- Problem statement -
From the first line of the data below through the line bearing "low_post(-39.4, -2.5, 0.8)", reproduce each line exactly; do not include pictures.

- Information provided -

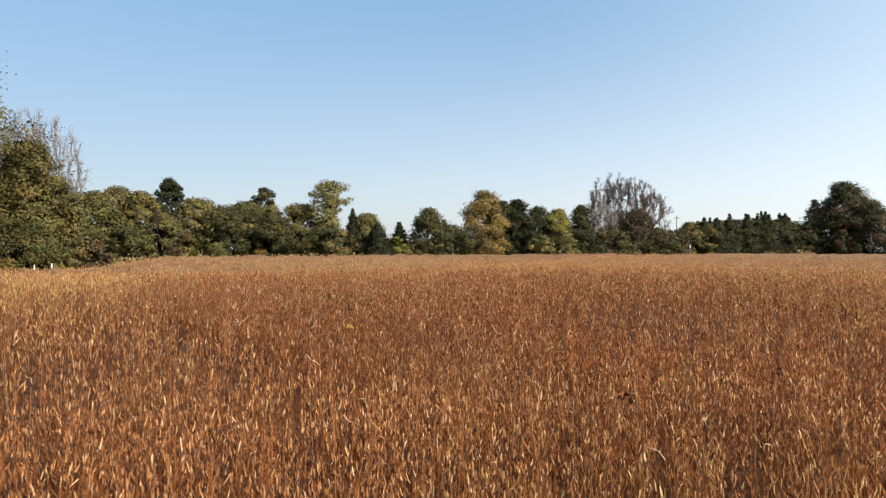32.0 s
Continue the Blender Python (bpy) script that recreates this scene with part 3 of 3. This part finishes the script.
def low_post(x, y, h):
    p = new("low_post", mesh_from("low_post", *stick_arrays([(0, 0, -0.1), (0, 0, h * 0.97), (0, 0, h)], [0.04, 0.04, 0.03], 8), MAT_WHITE))
    p.location = (x, y, float(ground_z(x, y)))
    tagged(p, "short white post on the mown strip", "post", "white posts at the field corner")


low_post(-38.8, -1.25, 0.95)
low_post(-39.4, -2.5, 0.8)

# the tree belt along the field's left edge
B = "tree belt along the field"
GREEN, OLIVE, PINE, EDGE = "green tree in the hedgerow belt", "olive green tree turning in autumn", "dark pine that tops the belt", "low olive green tree at the field edge"
leafy_tree(-89.2, 3.4, 10.3, 9.0, "green", GREEN, 111, group=B, turned="olive")
leafy_tree(-95.1, 6.8, 11.6, 9.5, "olive", OLIVE, 112, 0.1, group=B, shape="round", turned="poplar", share=0.2)
leafy_tree(-90.8, 10.1, 10.6, 7.5, "olive", OLIVE, 113, 0.15, group=B, turned="gold", share=0.15)
leafy_tree(-102.3, 15.6, 14.0, 5.6, "pine", PINE, 114, 0.5, 55, 9000, name="pine_tree", shape="egg")
leafy_tree(-86.5, 12.8, 7.2, 8.0, "green", EDGE, 115, group=B, turned="rust")
leafy_tree(-86.0, 8.0, 5.4, 7.0, "dark", "dark low tree in the belt", 143, 0.0, 40, 8000, group=B, turned="green")
leafy_tree(-91.9, 18.1, 9.9, 9.0, "olive", OLIVE, 116, 0.1, group=B, turned="lime", share=0.25)
leafy_tree(-89.2, 21.8, 8.7, 9.0, "dark", "dark rounded tree in the belt", 117, group=B, turned="green")
leafy_tree(-92.3, 26.7, 9.7, 8.5, "green", GREEN, 118, 0.1, group=B, shape="round", turned="dark")
leafy_tree(-101.4, 31.6, 12.9, 6.4, "pine", PINE, 119, 0.45, 55, 9000, name="pine_tree", shape="dome", turned="olive")
leafy_tree(-86.9, 29.4, 7.4, 8.5, "dark", "dark low tree in the belt", 120, group=B, turned="gold", share=0.2)
leafy_tree(-91.6, 35.7, 9.6, 9.0, "green", GREEN, 121, 0.1, group=B, turned="olive")
leafy_tree(-87.8, 38.7, 13.4, 6.6, "poplar", "pale yellow-green poplar above the belt", 122, 0.1, 95, 12000, 0.16, name="poplar_tree", shape="vase", turned="gold", share=0.25)
leafy_tree(-83.0, 37.3, 5.4, 9.0, "olive", EDGE, 123, 0.0, 40, 8000, group=B, turned="dark")
conifer(-85.4, 42.5, 8.7, 4.4, "spruce", "slim dark spruce in the belt", 124)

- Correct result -
32.0 s
Continue the Blender Python (bpy) script that recreates this scene with part 3 of 3. This part finishes the script.
def low_post(x, y, h):
    p = new("low_post", mesh_from("low_post", *stick_arrays([(0, 0, -0.1), (0, 0, h * 0.97), (0, 0, h)], [0.04, 0.04, 0.03], 8), MAT_WHITE))
    p.location = (x, y, float(ground_z(x, y)))
    tagged(p, "short white post on the mown strip", "post", "white posts at the field corner")


low_post(-38.8, -1.25, 0.95)
low_post(-39.4, -2.5, 0.8)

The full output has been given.